═════ RECORDED INFORMATION

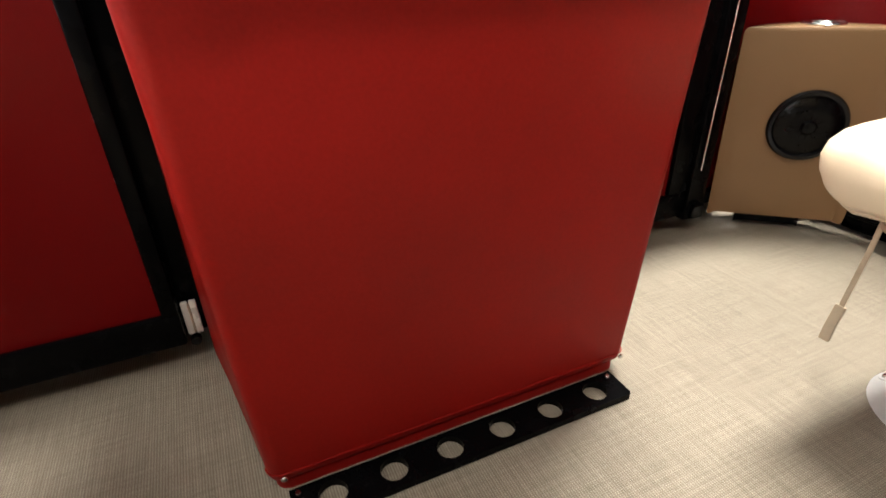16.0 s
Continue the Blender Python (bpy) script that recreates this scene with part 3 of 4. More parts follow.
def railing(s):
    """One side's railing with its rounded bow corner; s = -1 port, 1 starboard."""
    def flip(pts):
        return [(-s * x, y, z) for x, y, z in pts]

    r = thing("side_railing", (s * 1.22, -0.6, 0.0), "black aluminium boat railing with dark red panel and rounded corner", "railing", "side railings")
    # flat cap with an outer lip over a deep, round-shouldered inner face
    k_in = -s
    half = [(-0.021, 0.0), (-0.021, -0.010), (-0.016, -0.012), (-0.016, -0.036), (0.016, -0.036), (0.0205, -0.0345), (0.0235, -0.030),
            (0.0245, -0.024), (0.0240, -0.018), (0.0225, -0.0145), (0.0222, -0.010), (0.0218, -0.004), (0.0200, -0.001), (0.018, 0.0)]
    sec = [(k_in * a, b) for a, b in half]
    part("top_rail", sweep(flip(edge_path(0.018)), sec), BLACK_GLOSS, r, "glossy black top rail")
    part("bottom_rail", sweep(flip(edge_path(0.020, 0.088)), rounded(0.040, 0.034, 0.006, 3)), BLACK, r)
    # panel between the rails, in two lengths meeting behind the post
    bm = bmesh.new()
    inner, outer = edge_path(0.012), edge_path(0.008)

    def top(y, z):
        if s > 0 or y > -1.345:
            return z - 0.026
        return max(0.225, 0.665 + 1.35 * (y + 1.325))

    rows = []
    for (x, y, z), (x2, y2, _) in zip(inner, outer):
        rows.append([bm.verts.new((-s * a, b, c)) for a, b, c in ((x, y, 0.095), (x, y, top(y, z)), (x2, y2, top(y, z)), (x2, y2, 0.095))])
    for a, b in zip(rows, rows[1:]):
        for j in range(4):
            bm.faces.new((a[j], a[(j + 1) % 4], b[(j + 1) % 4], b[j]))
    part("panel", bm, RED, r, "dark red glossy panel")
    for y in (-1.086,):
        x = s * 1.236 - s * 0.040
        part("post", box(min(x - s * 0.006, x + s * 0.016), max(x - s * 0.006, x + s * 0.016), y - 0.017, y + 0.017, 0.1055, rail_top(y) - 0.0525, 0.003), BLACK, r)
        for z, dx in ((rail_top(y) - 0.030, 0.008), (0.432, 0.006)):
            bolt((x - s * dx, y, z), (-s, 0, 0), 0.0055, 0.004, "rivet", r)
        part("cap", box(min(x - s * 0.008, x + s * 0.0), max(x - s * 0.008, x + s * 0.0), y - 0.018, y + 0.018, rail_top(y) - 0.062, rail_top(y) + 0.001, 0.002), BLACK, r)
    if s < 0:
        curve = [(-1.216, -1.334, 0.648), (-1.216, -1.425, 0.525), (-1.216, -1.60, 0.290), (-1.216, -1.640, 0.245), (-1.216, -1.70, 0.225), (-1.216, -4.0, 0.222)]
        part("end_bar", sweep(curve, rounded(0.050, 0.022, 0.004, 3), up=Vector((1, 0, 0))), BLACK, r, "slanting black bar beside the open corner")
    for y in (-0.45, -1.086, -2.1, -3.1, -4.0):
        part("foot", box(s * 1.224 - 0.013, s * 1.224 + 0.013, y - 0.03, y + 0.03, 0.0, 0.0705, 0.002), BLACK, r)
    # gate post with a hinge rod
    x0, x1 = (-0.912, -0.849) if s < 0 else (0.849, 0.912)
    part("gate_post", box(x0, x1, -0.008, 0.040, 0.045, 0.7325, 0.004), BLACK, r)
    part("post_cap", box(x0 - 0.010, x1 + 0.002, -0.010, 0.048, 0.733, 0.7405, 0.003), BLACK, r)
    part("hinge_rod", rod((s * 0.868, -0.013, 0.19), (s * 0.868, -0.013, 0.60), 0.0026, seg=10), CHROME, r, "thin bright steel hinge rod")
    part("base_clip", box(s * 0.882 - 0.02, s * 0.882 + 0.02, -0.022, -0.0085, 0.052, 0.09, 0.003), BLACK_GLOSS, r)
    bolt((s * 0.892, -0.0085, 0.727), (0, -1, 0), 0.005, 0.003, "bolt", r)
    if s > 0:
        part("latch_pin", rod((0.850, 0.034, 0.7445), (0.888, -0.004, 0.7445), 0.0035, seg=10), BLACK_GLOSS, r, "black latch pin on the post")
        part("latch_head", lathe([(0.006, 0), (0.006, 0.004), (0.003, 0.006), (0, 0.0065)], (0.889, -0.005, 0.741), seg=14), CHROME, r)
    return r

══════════

### WHAT IS EXPECTED
Print out the whole of the material word for word, without pictures.

### CORRECT OUTPUT
16.0 s
Continue the Blender Python (bpy) script that recreates this scene with part 3 of 4. More parts follow.
def railing(s):
    """One side's railing with its rounded bow corner; s = -1 port, 1 starboard."""
    def flip(pts):
        return [(-s * x, y, z) for x, y, z in pts]

    r = thing("side_railing", (s * 1.22, -0.6, 0.0), "black aluminium boat railing with dark red panel and rounded corner", "railing", "side railings")
    # flat cap with an outer lip over a deep, round-shouldered inner face
    k_in = -s
    half = [(-0.021, 0.0), (-0.021, -0.010), (-0.016, -0.012), (-0.016, -0.036), (0.016, -0.036), (0.0205, -0.0345), (0.0235, -0.030),
            (0.0245, -0.024), (0.0240, -0.018), (0.0225, -0.0145), (0.0222, -0.010), (0.0218, -0.004), (0.0200, -0.001), (0.018, 0.0)]
    sec = [(k_in * a, b) for a, b in half]
    part("top_rail", sweep(flip(edge_path(0.018)), sec), BLACK_GLOSS, r, "glossy black top rail")
    part("bottom_rail", sweep(flip(edge_path(0.020, 0.088)), rounded(0.040, 0.034, 0.006, 3)), BLACK, r)
    # panel between the rails, in two lengths meeting behind the post
    bm = bmesh.new()
    inner, outer = edge_path(0.012), edge_path(0.008)

    def top(y, z):
        if s > 0 or y > -1.345:
            return z - 0.026
        return max(0.225, 0.665 + 1.35 * (y + 1.325))

    rows = []
    for (x, y, z), (x2, y2, _) in zip(inner, outer):
        rows.append([bm.verts.new((-s * a, b, c)) for a, b, c in ((x, y, 0.095), (x, y, top(y, z)), (x2, y2, top(y, z)), (x2, y2, 0.095))])
    for a, b in zip(rows, rows[1:]):
        for j in range(4):
            bm.faces.new((a[j], a[(j + 1) % 4], b[(j + 1) % 4], b[j]))
    part("panel", bm, RED, r, "dark red glossy panel")
    for y in (-1.086,):
        x = s * 1.236 - s * 0.040
        part("post", box(min(x - s * 0.006, x + s * 0.016), max(x - s * 0.006, x + s * 0.016), y - 0.017, y + 0.017, 0.1055, rail_top(y) - 0.0525, 0.003), BLACK, r)
        for z, dx in ((rail_top(y) - 0.030, 0.008), (0.432, 0.006)):
            bolt((x - s * dx, y, z), (-s, 0, 0), 0.0055, 0.004, "rivet", r)
        part("cap", box(min(x - s * 0.008, x + s * 0.0), max(x - s * 0.008, x + s * 0.0), y - 0.018, y + 0.018, rail_top(y) - 0.062, rail_top(y) + 0.001, 0.002), BLACK, r)
    if s < 0:
        curve = [(-1.216, -1.334, 0.648), (-1.216, -1.425, 0.525), (-1.216, -1.60, 0.290), (-1.216, -1.640, 0.245), (-1.216, -1.70, 0.225), (-1.216, -4.0, 0.222)]
        part("end_bar", sweep(curve, rounded(0.050, 0.022, 0.004, 3), up=Vector((1, 0, 0))), BLACK, r, "slanting black bar beside the open corner")
    for y in (-0.45, -1.086, -2.1, -3.1, -4.0):
        part("foot", box(s * 1.224 - 0.013, s * 1.224 + 0.013, y - 0.03, y + 0.03, 0.0, 0.0705, 0.002), BLACK, r)
    # gate post with a hinge rod
    x0, x1 = (-0.912, -0.849) if s < 0 else (0.849, 0.912)
    part("gate_post", box(x0, x1, -0.008, 0.040, 0.045, 0.7325, 0.004), BLACK, r)
    part("post_cap", box(x0 - 0.010, x1 + 0.002, -0.010, 0.048, 0.733, 0.7405, 0.003), BLACK, r)
    part("hinge_rod", rod((s * 0.868, -0.013, 0.19), (s * 0.868, -0.013, 0.60), 0.0026, seg=10), CHROME, r, "thin bright steel hinge rod")
    part("base_clip", box(s * 0.882 - 0.02, s * 0.882 + 0.02, -0.022, -0.0085, 0.052, 0.09, 0.003), BLACK_GLOSS, r)
    bolt((s * 0.892, -0.0085, 0.727), (0, -1, 0), 0.005, 0.003, "bolt", r)
    if s > 0:
        part("latch_pin", rod((0.850, 0.034, 0.7445), (0.888, -0.004, 0.7445), 0.0035, seg=10), BLACK_GLOSS, r, "black latch pin on the post")
        part("latch_head", lathe([(0.006, 0), (0.006, 0.004), (0.003, 0.006), (0, 0.0065)], (0.889, -0.005, 0.741), seg=14), CHROME, r)
    return r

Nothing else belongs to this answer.